The entrepreneurial mindset is often described as a willingness to do everything yourself. This framing is misleading. The most successful entrepreneurs are not people who do everything themselves. They are people who recognize what they do best, build infrastructure around the things they do not do well, and concentrate their attention on the activities that produce disproportionate returns. The whole project of building a company is the project of building infrastructure around a core capability.

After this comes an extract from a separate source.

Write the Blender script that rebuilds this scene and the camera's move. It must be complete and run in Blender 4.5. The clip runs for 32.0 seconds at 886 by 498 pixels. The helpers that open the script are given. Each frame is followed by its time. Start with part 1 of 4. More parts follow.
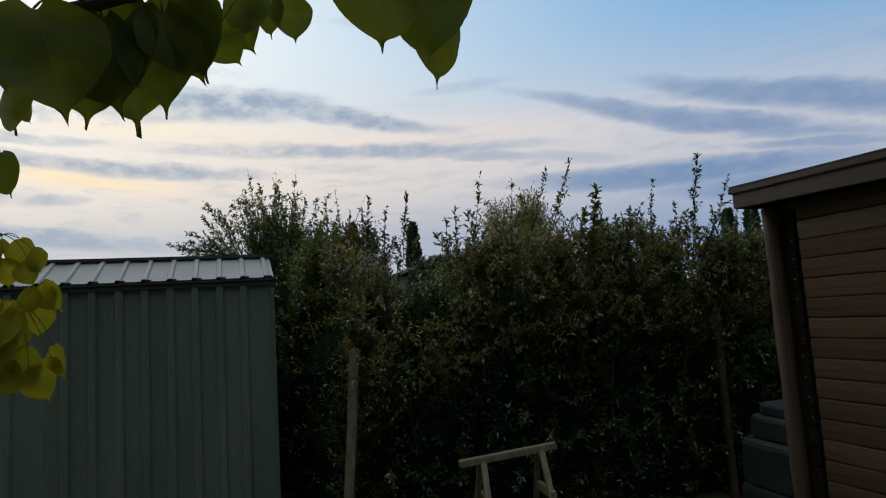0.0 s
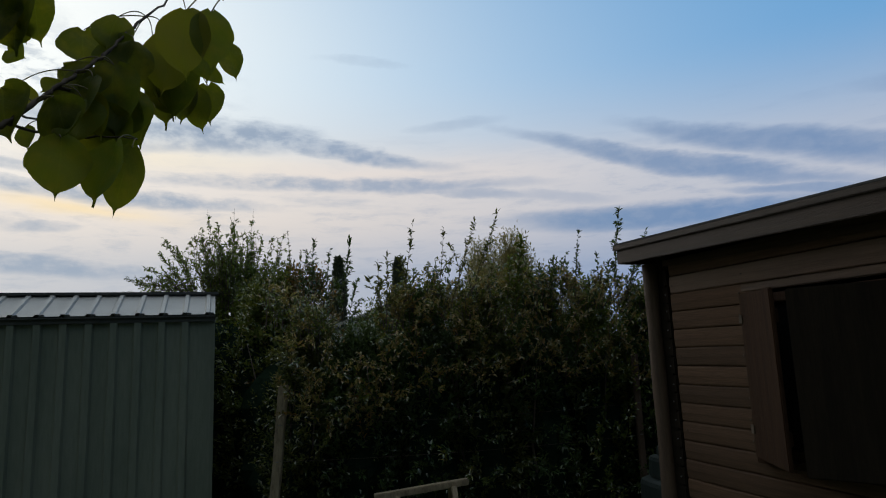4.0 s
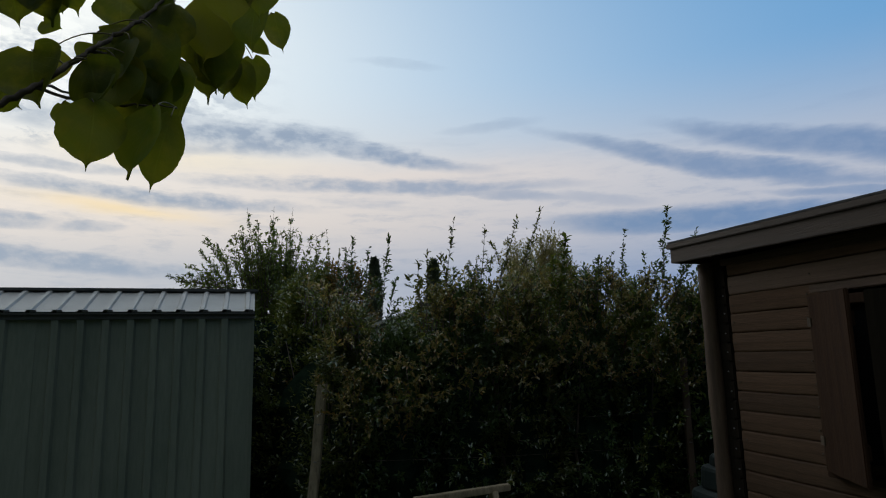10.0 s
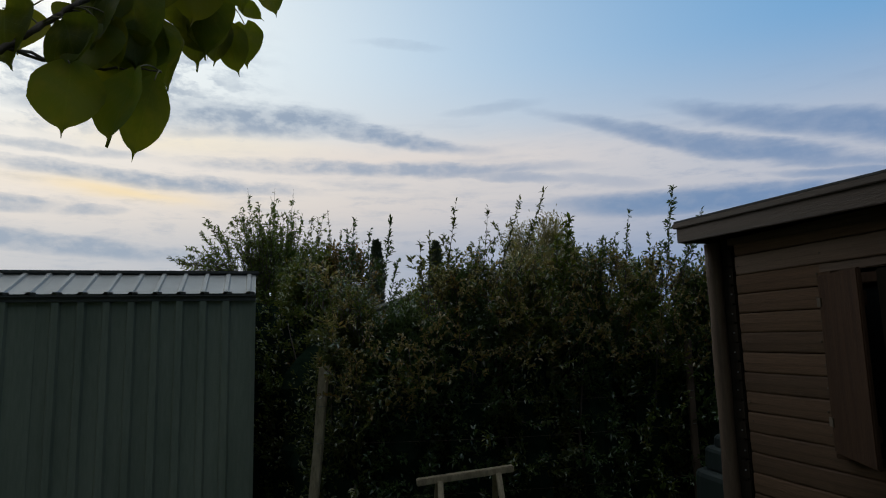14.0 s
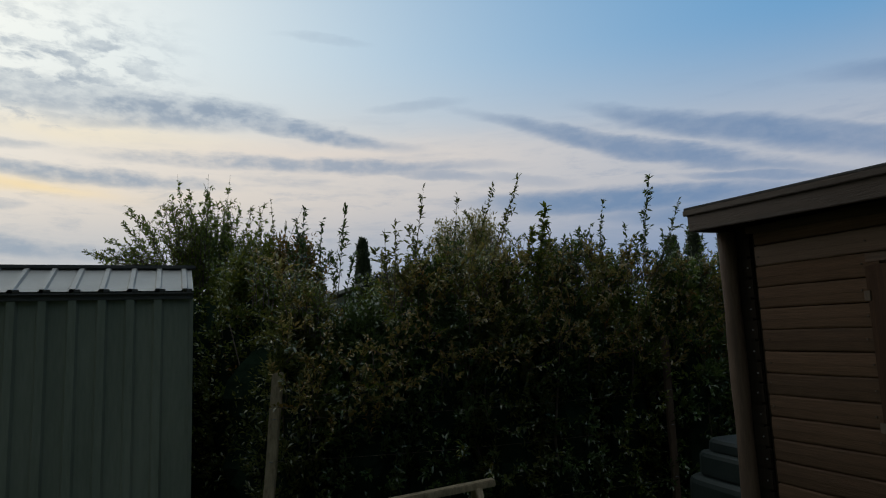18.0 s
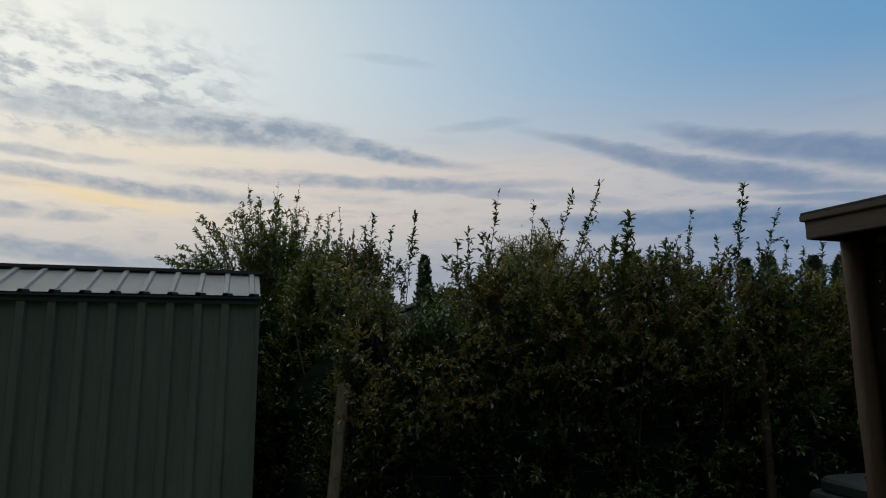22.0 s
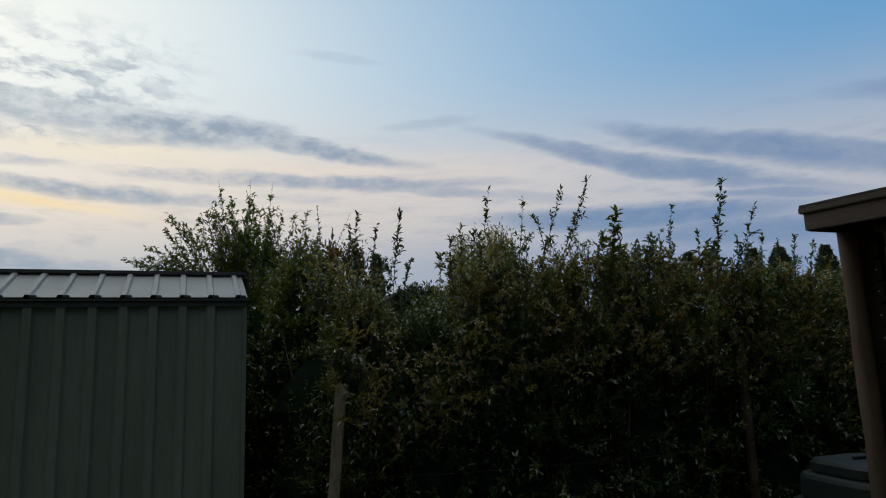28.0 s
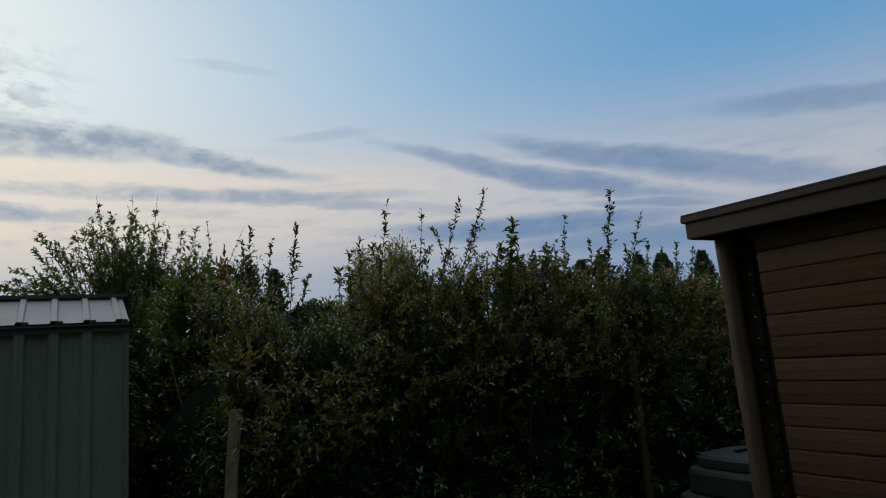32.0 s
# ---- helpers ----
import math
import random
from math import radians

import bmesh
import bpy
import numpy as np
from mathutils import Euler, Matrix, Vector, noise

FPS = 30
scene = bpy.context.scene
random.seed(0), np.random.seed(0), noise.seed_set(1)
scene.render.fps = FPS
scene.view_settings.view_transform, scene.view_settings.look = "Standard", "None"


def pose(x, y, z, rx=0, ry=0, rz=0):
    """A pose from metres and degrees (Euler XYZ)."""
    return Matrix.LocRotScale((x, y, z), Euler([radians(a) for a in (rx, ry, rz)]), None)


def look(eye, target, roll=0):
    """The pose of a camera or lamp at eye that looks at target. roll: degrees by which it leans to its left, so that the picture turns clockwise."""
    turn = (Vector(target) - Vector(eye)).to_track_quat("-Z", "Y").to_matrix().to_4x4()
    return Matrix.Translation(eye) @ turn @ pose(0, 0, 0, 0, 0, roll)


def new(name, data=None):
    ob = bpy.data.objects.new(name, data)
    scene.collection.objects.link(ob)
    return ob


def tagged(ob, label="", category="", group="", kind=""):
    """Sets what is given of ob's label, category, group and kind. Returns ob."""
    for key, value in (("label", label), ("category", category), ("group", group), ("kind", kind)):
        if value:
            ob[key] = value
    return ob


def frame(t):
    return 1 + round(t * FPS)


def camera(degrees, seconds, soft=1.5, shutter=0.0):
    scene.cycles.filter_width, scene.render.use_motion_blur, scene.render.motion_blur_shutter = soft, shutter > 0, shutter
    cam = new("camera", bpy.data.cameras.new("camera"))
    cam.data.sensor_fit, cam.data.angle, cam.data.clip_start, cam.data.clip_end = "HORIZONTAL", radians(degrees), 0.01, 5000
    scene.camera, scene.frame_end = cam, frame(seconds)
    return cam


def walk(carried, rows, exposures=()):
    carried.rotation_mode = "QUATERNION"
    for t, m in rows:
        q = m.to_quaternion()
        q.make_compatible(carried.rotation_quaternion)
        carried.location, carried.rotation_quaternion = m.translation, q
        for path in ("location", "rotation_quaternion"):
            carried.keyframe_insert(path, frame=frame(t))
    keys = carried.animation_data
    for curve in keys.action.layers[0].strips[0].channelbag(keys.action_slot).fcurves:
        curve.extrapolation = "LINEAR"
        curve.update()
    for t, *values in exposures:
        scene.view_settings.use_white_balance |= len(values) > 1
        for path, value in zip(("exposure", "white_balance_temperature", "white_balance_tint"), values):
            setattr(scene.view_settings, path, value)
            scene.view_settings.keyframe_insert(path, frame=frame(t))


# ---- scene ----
cam = camera(69.4, 32.0, soft=1.1)
PATH = [
    (0, (-0.191, 0.41, 1.623), (-0.105, 2.397, 1.832), -3.5),
    (0.5, (-0.151, 0.353, 1.637), (0.022, 2.334, 1.855), -3.8),
    (1, (-0.11, 0.279, 1.636), (0.151, 2.252, 1.832), -2.4),
    (1.5, (-0.059, 0.201, 1.647), (0.29, 2.15, 1.93), -2.3),
    (2, (0.031, 0.175, 1.649), (0.411, 2.107, 1.998), -2.8),
    (2.5, (0.128, 0.177, 1.638), (0.377, 2.132, 1.977), -2.4),
    (3, (0.214, 0.166, 1.62), (0.388, 2.136, 1.916), -1.9),
    (3.5, (0.243, 0.109, 1.623), (0.366, 2.078, 1.95), -2.2),
    (5.5, (0.46, -0.041, 1.634), (0.586, 1.936, 1.906), -2.3),
    (6, (0.504, 0.024, 1.627), (0.444, 2.003, 1.911), -1.3),
    (6.5, (0.523, 0.053, 1.624), (0.328, 2.024, 1.905), -1.0),
    (7, (0.49, 0.083, 1.617), (0.292, 2.057, 1.869), -0.4),
    (7.5, (0.417, 0.135, 1.617), (0.299, 2.117, 1.854), -1.4),
    (8, (0.334, 0.171, 1.625), (0.291, 2.153, 1.891), -1.7),
    (8.5, (0.279, 0.18, 1.625), (0.298, 2.154, 1.944), -1.5),
    (9, (0.253, 0.185, 1.619), (0.344, 2.159, 1.928), -1.6),
    (9.5, (0.236, 0.205, 1.62), (0.308, 2.182, 1.919), -1.3),
    (10, (0.233, 0.178, 1.621), (0.247, 2.151, 1.948), -1.3),
    (10.5, (0.236, 0.157, 1.615), (0.254, 2.135, 1.91), -1.0),
    (11, (0.223, 0.168, 1.611), (0.257, 2.15, 1.877), -0.9),
    (11.5, (0.229, 0.169, 1.607), (0.247, 2.152, 1.865), -1.1),
    (12, (0.228, 0.186, 1.615), (0.265, 2.167, 1.886), -1.6),
    (12.5, (0.235, 0.185, 1.607), (0.298, 2.166, 1.874), -1.5),
    (13, (0.232, 0.183, 1.613), (0.279, 2.161, 1.907), -1.3),
    (13.5, (0.232, 0.191, 1.615), (0.24, 2.171, 1.897), -1.5),
    (15.5, (0.192, 0.498, 1.626), (0.223, 2.481, 1.885), -0.6),
    (16, (0.094, 0.571, 1.62), (0.275, 2.549, 1.85), -2.3),
    (16.5, (0.003, 0.614, 1.63), (0.225, 2.582, 1.905), -2.2),
    (17, (-0.063, 0.652, 1.642), (0.231, 2.6, 1.988), -1.5),
    (17.5, (-0.086, 0.645, 1.639), (0.197, 2.599, 1.953), -1.6),
    (18, (-0.083, 0.747, 1.649), (0.158, 2.716, 1.907), -2.2),
    (18.5, (-0.106, 0.786, 1.631), (0.081, 2.758, 1.901), -1.4),
    (19, (-0.095, 0.836, 1.622), (0.065, 2.813, 1.882), -1.7),
    (19.5, (-0.099, 0.914, 1.638), (0.008, 2.889, 1.933), -1.1),
    (20, (-0.11, 0.95, 1.601), (-0.109, 2.925, 1.918), -0.3),
    (20.5, (-0.144, 0.909, 1.591), (-0.231, 2.88, 1.922), 0.3),
    (21, (-0.126, 0.953, 1.601), (-0.228, 2.927, 1.903), 0.6),
    (21.5, (-0.128, 0.963, 1.582), (-0.165, 2.941, 1.874), -0.8),
    (22, (-0.152, 1.016, 1.614), (-0.101, 2.989, 1.934), -0.3),
    (22.5, (-0.172, 1.007, 1.602), (-0.167, 2.987, 1.886), 0.1),
    (23, (-0.216, 1.041, 1.594), (-0.11, 3.02, 1.86), -0.4),
    (23.5, (-0.26, 1.1, 1.617), (-0.009, 3.078, 1.766), -2.6),
    (24, (-0.331, 1.096, 1.675), (-0.077, 3.073, 1.834), -1.7),
    (24.5, (-0.388, 1.056, 1.696), (-0.206, 3.029, 1.97), -2.6),
    (25, (-0.417, 1.063, 1.685), (-0.232, 3.029, 2.002), -1.5),
    (25.5, (-0.41, 1.08, 1.659), (-0.226, 3.048, 1.965), -1.1),
    (27.5, (-0.465, 1.036, 1.615), (-0.245, 3.001, 1.911), -1.0),
    (28, (-0.448, 1.049, 1.613), (-0.241, 3.013, 1.925), -1.9),
    (28.5, (-0.455, 1.057, 1.635), (-0.255, 3.017, 1.979), -1.9),
    (29, (-0.451, 1.041, 1.62), (-0.25, 2.995, 1.994), -1.1),
    (29.5, (-0.469, 1.016, 1.604), (-0.275, 2.972, 1.977), -1.0),
    (30, (-0.471, 1.017, 1.601), (-0.26, 2.97, 1.977), -0.9),
    (30.5, (-0.47, 1.041, 1.609), (-0.197, 2.99, 1.968), -1.4),
    (31, (-0.467, 1.034, 1.603), (-0.184, 2.98, 1.968), -0.3),
    (31.5, (-0.407, 1.106, 1.653), (0.064, 3.02, 1.989), -4.5),
    (32, (-0.43, 1.098, 1.632), (0.082, 3.003, 1.964), -4.6),
]
walk(cam, [(t, look(eye, target, roll)) for t, eye, target, roll in PATH],
     exposures=[(0, 0.1, 6420, 9), (1, 0.16, 6400, 9), (2, 0.2, 6320, 9), (3, 0.08, 6300, 9), (6, 0, 6280, 9), (9, -0.03, 6250, 9), (13, -0.02, 6280, 9), (17, -0.07, 6410, 7), (20, -0.08, 6530, 8), (21, -0.22, 6510, 8), (23, -0.12, 6630, 8), (24, -0.03, 6590, 8), (25, -0.03, 6530, 8), (28, -0.05, 6470, 8), (30, -0.11, 6470, 7), (32, -0.1, 6430, 7)])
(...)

Independent workers face the same problem in miniature. The core capability is the work. The infrastructure is everything else. The choice is not whether to build infrastructure but how to build it. Solo workers build it themselves, badly, in stolen time. Agency-represented workers buy it from specialists who have already built it for hundreds of others. Both approaches are valid in some circumstances, but the math favors the agency model in most cases, and the math is why the model has persisted across industries for as long as the modern professional economy has existed.

The lesson from athletics, from entertainment, from consulting, and now from digital interactive work is consistent. Independent workers who treat themselves as small businesses, who think clearly about infrastructure, and who build partnerships with specialists who can do what they cannot, outperform those who try to do everything alone. Agencies are not a luxury. They are not a sign of weakness or dependence. They are infrastructure. And in 2026, as in every year before it, the workers with better infrastructure win.